→ **Problem statement**:
Repeat the lines below exactly as they appear, but leave out the images.

→ **Recorded data**:
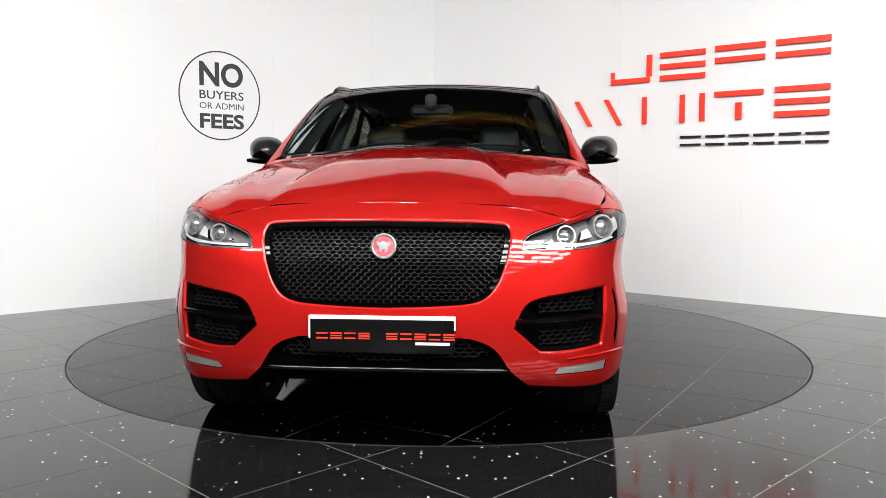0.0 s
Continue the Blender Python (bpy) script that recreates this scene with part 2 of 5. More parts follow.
def tile_mesh(pts, top, thick):
    bm = bmesh.new()
    res = tri([Vector(p) for p in pts], [], [list(range(len(pts)))], 1, 1e-6)
    vs = [bm.verts.new((p.x, p.y, top)) for p in res[0]]
    for f in res[2]:
        bm.faces.new([vs[i] for i in f])
    bmesh.ops.recalc_face_normals(bm, faces=bm.faces[:])
    for f in bm.faces:
        if f.normal.z < 0:
            f.normal_flip()
    edge = [e for e in bm.edges if len(e.link_faces) == 1]
    r = bmesh.ops.extrude_edge_only(bm, edges=edge)
    bmesh.ops.translate(bm, verts=[v for v in r["geom"] if isinstance(v, bmesh.types.BMVert)], vec=(0, 0, -thick))
    return bm


def hall():
    floor = tagged(part("floor", box(-9.95, 9.95, -32.15, 6.15, -0.30, -0.20), GROUT), "black polished stone floor tiles with pale joints", "floor", kind="structure")
    bed = bmesh.new()
    n = 96
    ins = [bed.verts.new((2.264 * math.cos(2 * math.pi * k / n), 2.264 * math.sin(2 * math.pi * k / n), -0.0013)) for k in range(n)]
    out = [bed.verts.new((14 * math.cos(2 * math.pi * k / n), 14 * math.sin(2 * math.pi * k / n) - 3.0, -0.0013)) for k in range(n)]
    low = [bed.verts.new((v.co.x, v.co.y, -0.08)) for v in ins]
    for k in range(n):
        j = (k + 1) % n
        bed.faces.new((ins[k], out[k], out[j], ins[j]))
        bed.faces.new((low[k], ins[k], ins[j], low[j]))
    part("screed", bed, GROUT, floor)
    # unseen slab, added so the floor behind the camera throws less light forward
    tagged(part("unseen_dark_floor", box(-9.8, 9.8, -32.0, -5.75, 0.0005, 0.006, 0.001), DARKFLOOR), "unseen dark matte slab added behind the turntable bay to cut bounced light", "floor", kind="structure")
    c = math.sqrt(0.5)
    u = (c, c)
    for i in range(-16, 17):
        for j in range(-16, 17):
            # joints run along x+y and x-y; first lines at -1.83 and 2.105
            a, b = (-1.83 / math.sqrt(2)) + (i + 0.5) * PITCH, (2.105 / math.sqrt(2)) + (j + 0.5) * PITCH
            cx, cy = c * (a + b), c * (a - b)
            if not (-6.2 < cx < 6.2 and -6.2 < cy < 4.4) or (cy > 3.9 - 0.86 * abs(cx) + 0.55):
                continue
            pts = cut_square(cx, cy, u, PITCH / 2 - 0.0022, False, 2.2622)
            if pts:
                part("tile", tile_mesh(pts, 0.0, 0.012), TILE, floor)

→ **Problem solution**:
0.0 s
Continue the Blender Python (bpy) script that recreates this scene with part 2 of 5. More parts follow.
def tile_mesh(pts, top, thick):
    bm = bmesh.new()
    res = tri([Vector(p) for p in pts], [], [list(range(len(pts)))], 1, 1e-6)
    vs = [bm.verts.new((p.x, p.y, top)) for p in res[0]]
    for f in res[2]:
        bm.faces.new([vs[i] for i in f])
    bmesh.ops.recalc_face_normals(bm, faces=bm.faces[:])
    for f in bm.faces:
        if f.normal.z < 0:
            f.normal_flip()
    edge = [e for e in bm.edges if len(e.link_faces) == 1]
    r = bmesh.ops.extrude_edge_only(bm, edges=edge)
    bmesh.ops.translate(bm, verts=[v for v in r["geom"] if isinstance(v, bmesh.types.BMVert)], vec=(0, 0, -thick))
    return bm


def hall():
    floor = tagged(part("floor", box(-9.95, 9.95, -32.15, 6.15, -0.30, -0.20), GROUT), "black polished stone floor tiles with pale joints", "floor", kind="structure")
    bed = bmesh.new()
    n = 96
    ins = [bed.verts.new((2.264 * math.cos(2 * math.pi * k / n), 2.264 * math.sin(2 * math.pi * k / n), -0.0013)) for k in range(n)]
    out = [bed.verts.new((14 * math.cos(2 * math.pi * k / n), 14 * math.sin(2 * math.pi * k / n) - 3.0, -0.0013)) for k in range(n)]
    low = [bed.verts.new((v.co.x, v.co.y, -0.08)) for v in ins]
    for k in range(n):
        j = (k + 1) % n
        bed.faces.new((ins[k], out[k], out[j], ins[j]))
        bed.faces.new((low[k], ins[k], ins[j], low[j]))
    part("screed", bed, GROUT, floor)
    # unseen slab, added so the floor behind the camera throws less light forward
    tagged(part("unseen_dark_floor", box(-9.8, 9.8, -32.0, -5.75, 0.0005, 0.006, 0.001), DARKFLOOR), "unseen dark matte slab added behind the turntable bay to cut bounced light", "floor", kind="structure")
    c = math.sqrt(0.5)
    u = (c, c)
    for i in range(-16, 17):
        for j in range(-16, 17):
            # joints run along x+y and x-y; first lines at -1.83 and 2.105
            a, b = (-1.83 / math.sqrt(2)) + (i + 0.5) * PITCH, (2.105 / math.sqrt(2)) + (j + 0.5) * PITCH
            cx, cy = c * (a + b), c * (a - b)
            if not (-6.2 < cx < 6.2 and -6.2 < cy < 4.4) or (cy > 3.9 - 0.86 * abs(cx) + 0.55):
                continue
            pts = cut_square(cx, cy, u, PITCH / 2 - 0.0022, False, 2.2622)
            if pts:
                part("tile", tile_mesh(pts, 0.0, 0.012), TILE, floor)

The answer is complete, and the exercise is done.